— BEGIN Recorded data —

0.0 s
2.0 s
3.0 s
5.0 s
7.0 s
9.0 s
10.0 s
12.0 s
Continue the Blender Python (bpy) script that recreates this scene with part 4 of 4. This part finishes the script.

— END Recorded data —

## Exercise requirements
Type the whole listing again, unaltered.

## Completed exercise
0.0 s
2.0 s
3.0 s
5.0 s
7.0 s
9.0 s
10.0 s
12.0 s
Continue the Blender Python (bpy) script that recreates this scene with part 4 of 4. This part finishes the script.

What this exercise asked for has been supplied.